**Extracted entries**:
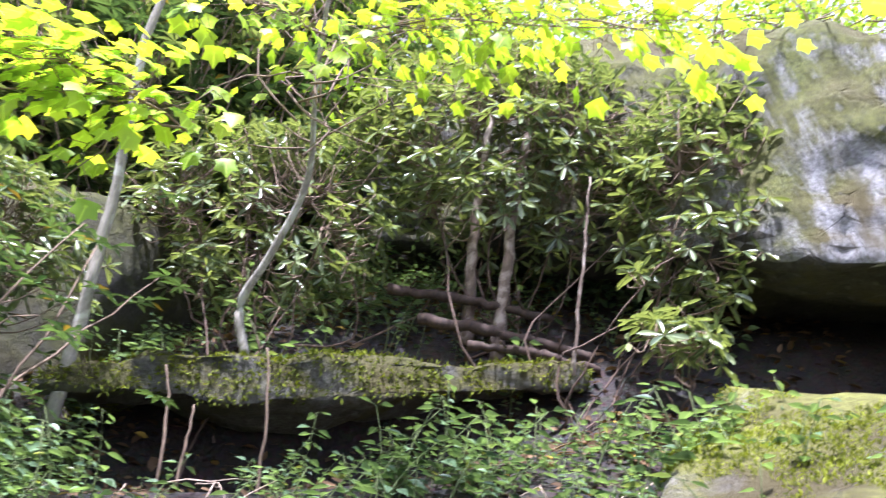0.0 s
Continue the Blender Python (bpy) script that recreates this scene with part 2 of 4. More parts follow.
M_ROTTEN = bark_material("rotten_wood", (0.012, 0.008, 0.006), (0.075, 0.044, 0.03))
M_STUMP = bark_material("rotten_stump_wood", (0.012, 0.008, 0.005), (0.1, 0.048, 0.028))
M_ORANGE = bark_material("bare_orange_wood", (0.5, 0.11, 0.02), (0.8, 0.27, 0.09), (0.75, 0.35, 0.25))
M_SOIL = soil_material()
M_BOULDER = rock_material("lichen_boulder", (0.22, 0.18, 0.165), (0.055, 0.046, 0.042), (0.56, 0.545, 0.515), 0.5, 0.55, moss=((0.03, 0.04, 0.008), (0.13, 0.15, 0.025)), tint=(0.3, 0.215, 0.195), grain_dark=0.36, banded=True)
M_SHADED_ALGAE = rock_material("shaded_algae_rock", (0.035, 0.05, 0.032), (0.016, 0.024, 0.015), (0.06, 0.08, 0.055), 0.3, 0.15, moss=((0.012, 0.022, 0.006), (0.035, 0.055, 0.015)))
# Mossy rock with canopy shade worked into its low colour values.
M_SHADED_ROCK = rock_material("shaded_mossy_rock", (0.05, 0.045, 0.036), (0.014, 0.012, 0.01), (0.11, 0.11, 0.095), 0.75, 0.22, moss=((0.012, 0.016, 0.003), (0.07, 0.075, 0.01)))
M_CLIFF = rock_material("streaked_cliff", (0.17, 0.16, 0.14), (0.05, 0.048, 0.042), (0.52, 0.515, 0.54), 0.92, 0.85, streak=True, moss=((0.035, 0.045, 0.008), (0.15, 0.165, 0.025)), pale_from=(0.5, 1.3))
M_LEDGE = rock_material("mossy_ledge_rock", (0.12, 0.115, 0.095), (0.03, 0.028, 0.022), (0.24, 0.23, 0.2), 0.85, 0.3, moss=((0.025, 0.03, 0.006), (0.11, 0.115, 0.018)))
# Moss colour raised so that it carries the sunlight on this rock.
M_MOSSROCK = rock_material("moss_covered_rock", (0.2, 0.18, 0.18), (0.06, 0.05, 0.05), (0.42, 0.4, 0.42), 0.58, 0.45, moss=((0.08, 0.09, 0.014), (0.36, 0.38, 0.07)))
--
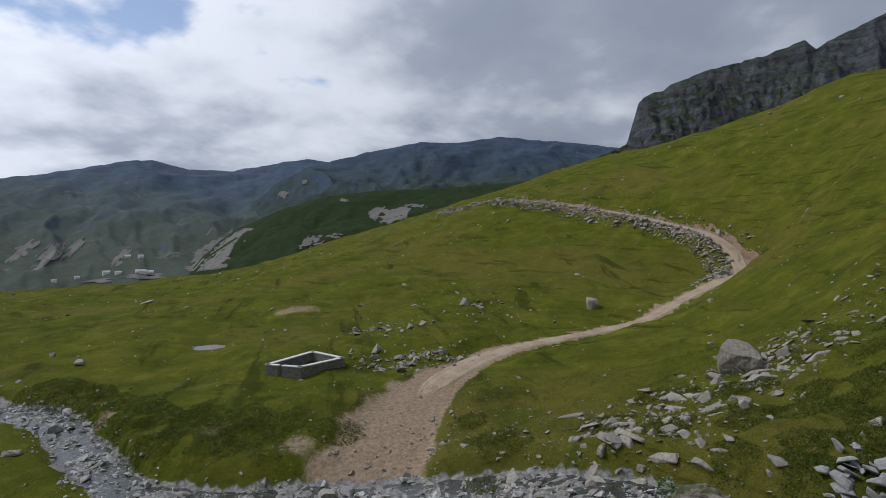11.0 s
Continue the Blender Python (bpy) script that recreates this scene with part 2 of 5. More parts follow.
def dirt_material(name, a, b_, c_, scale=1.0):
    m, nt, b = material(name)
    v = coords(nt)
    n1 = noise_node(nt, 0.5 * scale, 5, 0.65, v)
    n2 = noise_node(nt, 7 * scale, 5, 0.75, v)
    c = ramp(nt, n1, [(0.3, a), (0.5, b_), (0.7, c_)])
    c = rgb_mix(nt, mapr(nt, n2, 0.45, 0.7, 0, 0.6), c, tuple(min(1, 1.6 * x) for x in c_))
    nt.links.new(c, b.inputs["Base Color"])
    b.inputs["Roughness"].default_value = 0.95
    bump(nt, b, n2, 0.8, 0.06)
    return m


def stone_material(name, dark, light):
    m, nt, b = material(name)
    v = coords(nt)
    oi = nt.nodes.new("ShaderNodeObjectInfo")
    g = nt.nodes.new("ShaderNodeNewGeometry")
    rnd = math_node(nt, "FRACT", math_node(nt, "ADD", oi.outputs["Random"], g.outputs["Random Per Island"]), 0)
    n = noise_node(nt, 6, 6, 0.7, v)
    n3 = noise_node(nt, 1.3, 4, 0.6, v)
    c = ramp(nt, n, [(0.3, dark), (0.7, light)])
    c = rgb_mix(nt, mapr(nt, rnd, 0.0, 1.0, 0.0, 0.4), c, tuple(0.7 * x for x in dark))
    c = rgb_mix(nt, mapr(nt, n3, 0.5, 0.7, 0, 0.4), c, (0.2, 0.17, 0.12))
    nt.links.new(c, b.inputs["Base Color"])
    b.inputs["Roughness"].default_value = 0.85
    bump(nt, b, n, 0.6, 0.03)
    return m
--
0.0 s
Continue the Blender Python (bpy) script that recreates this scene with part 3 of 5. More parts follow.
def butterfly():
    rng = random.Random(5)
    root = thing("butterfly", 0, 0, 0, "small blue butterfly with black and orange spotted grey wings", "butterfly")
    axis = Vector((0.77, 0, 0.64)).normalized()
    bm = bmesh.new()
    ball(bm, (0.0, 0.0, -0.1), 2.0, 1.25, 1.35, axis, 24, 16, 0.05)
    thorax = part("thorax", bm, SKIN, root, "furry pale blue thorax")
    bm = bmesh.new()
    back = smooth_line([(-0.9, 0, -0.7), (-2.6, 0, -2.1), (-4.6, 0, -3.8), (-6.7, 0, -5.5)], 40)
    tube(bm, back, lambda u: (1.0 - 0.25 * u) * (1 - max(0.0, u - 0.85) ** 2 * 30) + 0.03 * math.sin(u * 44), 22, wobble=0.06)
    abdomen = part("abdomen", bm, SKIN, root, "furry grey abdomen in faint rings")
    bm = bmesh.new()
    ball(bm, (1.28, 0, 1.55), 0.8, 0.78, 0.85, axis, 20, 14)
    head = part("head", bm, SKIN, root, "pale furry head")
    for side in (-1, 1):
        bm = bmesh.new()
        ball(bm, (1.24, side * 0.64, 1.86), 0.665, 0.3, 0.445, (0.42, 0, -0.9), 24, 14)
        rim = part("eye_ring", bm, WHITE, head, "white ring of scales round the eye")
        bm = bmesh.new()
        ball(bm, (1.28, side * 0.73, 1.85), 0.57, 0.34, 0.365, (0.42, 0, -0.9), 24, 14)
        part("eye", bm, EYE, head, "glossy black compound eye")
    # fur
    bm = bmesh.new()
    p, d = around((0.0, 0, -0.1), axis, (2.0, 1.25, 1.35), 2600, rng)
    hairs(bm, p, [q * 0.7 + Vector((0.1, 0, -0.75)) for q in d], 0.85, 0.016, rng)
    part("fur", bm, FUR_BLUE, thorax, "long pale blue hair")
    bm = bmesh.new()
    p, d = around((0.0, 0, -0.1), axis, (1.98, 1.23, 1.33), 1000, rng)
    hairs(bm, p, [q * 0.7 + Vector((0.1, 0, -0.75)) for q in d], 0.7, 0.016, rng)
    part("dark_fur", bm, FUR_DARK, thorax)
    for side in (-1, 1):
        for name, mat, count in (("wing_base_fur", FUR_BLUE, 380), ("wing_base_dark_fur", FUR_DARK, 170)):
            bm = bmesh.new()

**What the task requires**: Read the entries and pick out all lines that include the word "Python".

**Exercise response**:
Continue the Blender Python (bpy) script that recreates this scene with part 2 of 4. More parts follow.
Continue the Blender Python (bpy) script that recreates this scene with part 2 of 5. More parts follow.
Continue the Blender Python (bpy) script that recreates this scene with part 3 of 5. More parts follow.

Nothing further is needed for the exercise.